Casa Sofía

09.07.2017

No tenemos ni idea de quién es Sofía. El establecimiento número 44 de la Calle Juan Álvarez Mendizábal es regentado por una familia china pero mantenido en pie por una joven con aspecto del Este que se llama María. A María se le van cayendo las sábanas a cada paso, lo que me sorprende es que no se le caiga el techo también encima.

Este peculiar segundo piso almacena a sus huéspedes como si fueran mercancía. Enlatadas descansan las sardinas en sus respectivas literas, taponando estanterías que albergan polvo y papel. Hay algo de familiar en el ambiente, si bien no puede llamársele acogedor en el estricto sentido de la palabra. Los techos altos cubren muebles de los que se venderían en una tienda vintage de mala calidad. Todo da la impresión de estar a punto de resquebrajarse, de querer romperse en un estruendo de humo.

Los azulejos que se encaraman a las paredes de los aseos podrían perfectamente llevar ahí cosa de dos siglos, con pigmentos burgueses tipo azul oscuro y granate en las cenefas. Bajo su espalda brillaban húmedos mientras ella goteaba de placer.

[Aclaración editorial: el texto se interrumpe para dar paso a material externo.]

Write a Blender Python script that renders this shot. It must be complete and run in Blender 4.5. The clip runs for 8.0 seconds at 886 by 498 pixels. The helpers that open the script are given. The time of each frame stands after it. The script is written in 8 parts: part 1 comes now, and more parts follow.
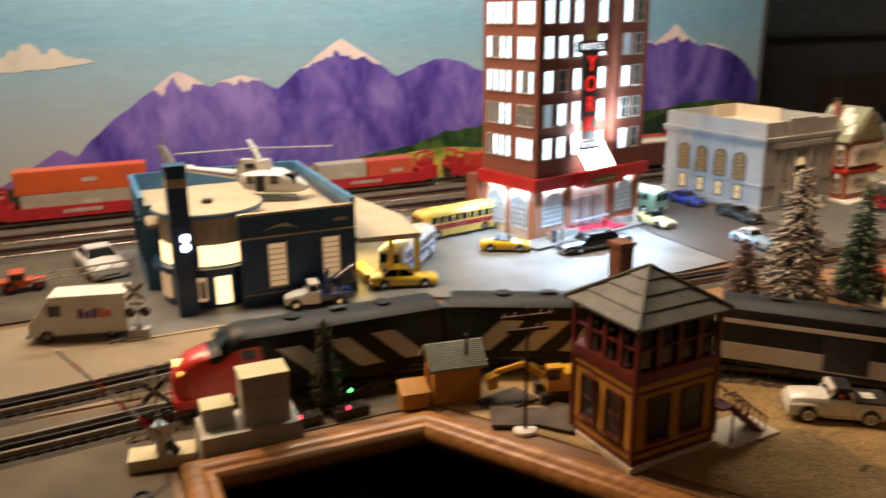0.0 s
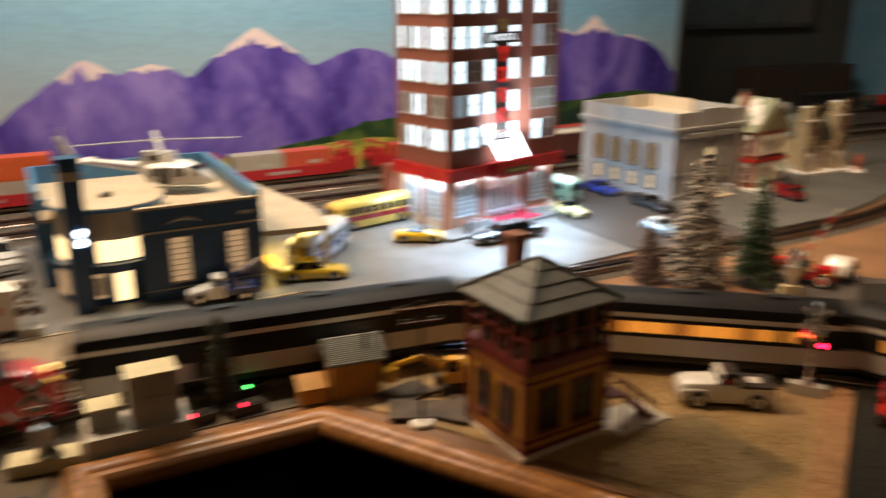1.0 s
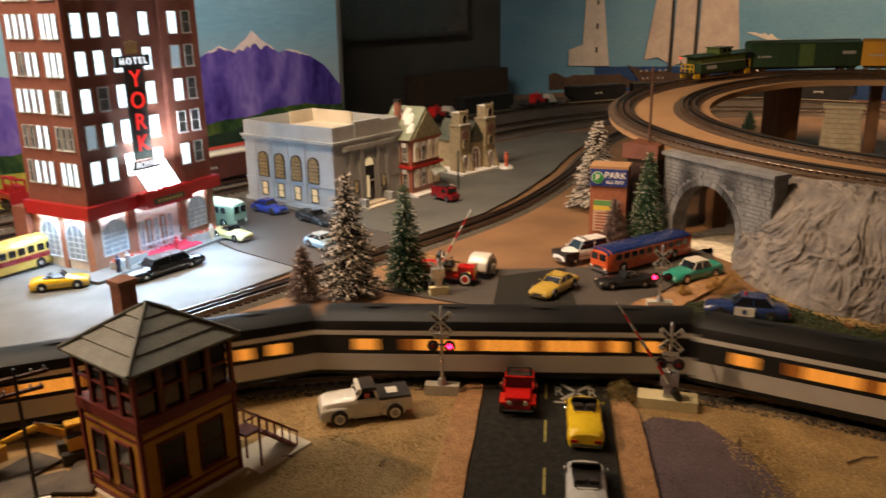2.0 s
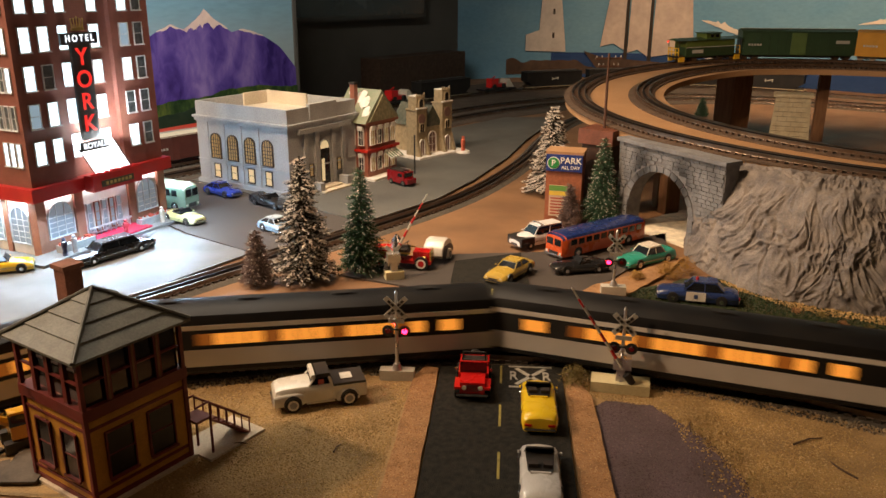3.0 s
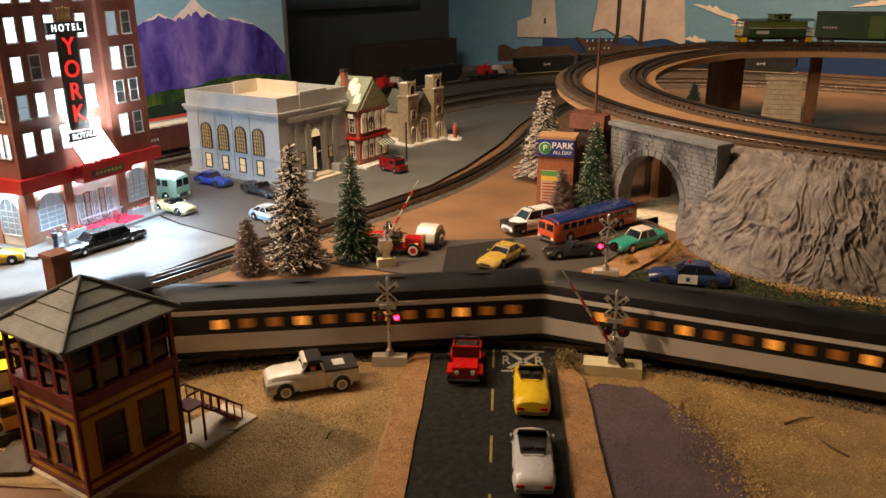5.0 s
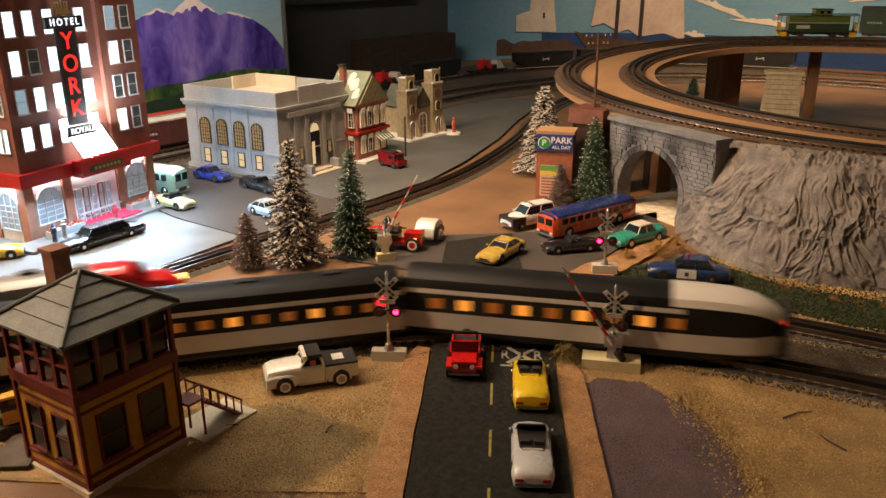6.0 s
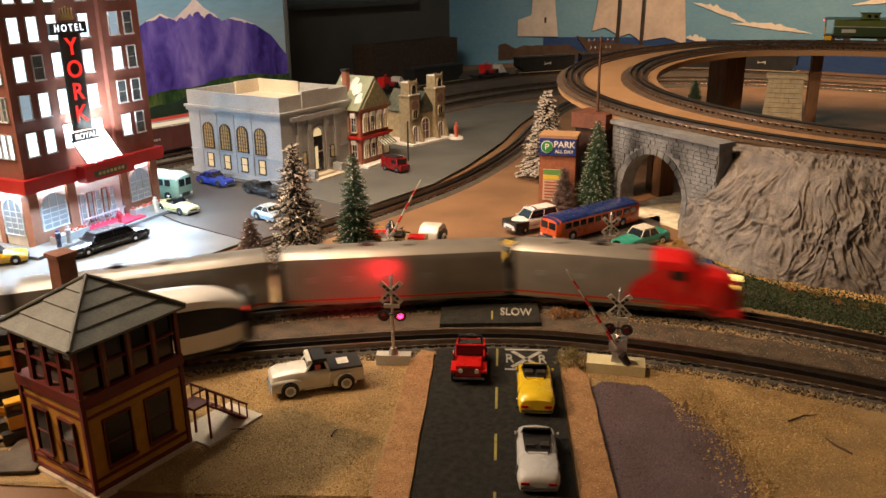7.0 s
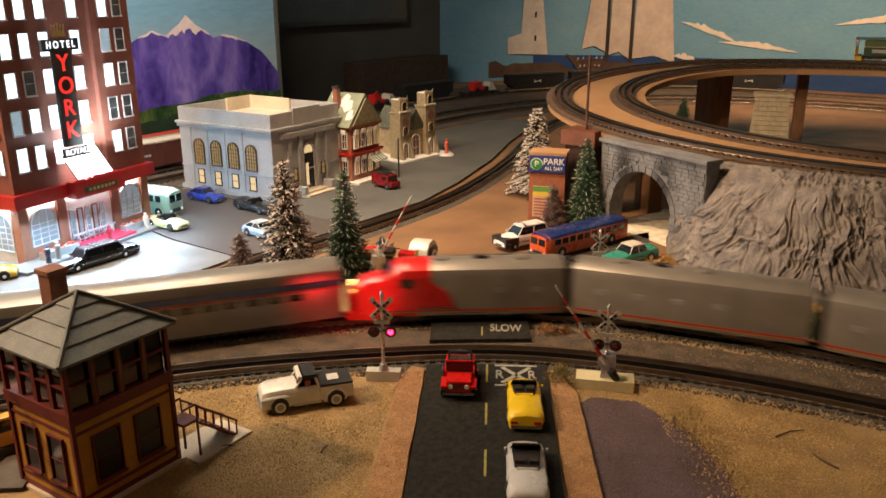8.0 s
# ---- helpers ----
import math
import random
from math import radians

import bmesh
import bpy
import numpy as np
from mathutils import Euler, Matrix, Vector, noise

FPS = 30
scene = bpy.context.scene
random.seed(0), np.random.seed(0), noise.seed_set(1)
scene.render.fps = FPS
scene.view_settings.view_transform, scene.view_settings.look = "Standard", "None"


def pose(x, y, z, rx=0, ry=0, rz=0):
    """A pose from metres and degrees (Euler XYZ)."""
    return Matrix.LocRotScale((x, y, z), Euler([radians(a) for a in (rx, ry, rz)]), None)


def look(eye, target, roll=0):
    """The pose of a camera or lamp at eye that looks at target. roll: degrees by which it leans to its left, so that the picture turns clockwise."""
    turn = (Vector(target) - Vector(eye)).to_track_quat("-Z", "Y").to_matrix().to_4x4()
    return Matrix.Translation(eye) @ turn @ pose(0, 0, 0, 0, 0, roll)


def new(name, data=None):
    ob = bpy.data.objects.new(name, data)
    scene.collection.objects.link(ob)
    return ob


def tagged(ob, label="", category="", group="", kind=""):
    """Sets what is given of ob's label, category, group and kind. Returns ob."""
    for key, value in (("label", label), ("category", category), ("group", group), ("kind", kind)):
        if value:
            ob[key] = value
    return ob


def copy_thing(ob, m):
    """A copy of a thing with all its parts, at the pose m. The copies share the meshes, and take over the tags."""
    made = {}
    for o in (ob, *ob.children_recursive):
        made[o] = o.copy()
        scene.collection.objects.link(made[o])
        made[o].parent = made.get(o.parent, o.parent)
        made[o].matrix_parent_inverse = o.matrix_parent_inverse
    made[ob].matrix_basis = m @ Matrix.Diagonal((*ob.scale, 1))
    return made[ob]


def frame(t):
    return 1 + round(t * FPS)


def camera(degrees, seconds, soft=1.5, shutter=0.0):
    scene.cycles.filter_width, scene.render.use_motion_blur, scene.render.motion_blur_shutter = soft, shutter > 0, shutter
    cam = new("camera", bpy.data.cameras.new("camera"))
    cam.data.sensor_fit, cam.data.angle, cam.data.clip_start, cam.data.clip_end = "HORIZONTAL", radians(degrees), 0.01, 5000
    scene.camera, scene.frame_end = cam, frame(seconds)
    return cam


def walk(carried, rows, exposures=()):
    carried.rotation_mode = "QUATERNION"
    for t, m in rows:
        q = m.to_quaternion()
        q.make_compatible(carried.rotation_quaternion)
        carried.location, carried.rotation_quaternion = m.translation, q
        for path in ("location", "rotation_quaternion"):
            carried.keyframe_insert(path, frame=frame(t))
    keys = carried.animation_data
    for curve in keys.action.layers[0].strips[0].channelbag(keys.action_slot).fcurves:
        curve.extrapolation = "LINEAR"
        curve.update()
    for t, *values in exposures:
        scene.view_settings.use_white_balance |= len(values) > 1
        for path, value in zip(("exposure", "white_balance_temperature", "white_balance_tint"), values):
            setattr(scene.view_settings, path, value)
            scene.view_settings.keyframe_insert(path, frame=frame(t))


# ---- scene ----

Una mujer completamente esférica sorbía fídeos chinos encajada en un sillón casi la totalidad de la jornada y fingía una vida en un ordenador. En el Casa Sofía había espacio para las insolentes que queríamos comernos el mundo y a todos los bollitos de Chueca. Volvimos a casa con lo conocido en la boca y, por mi parte, sin ningún desazón.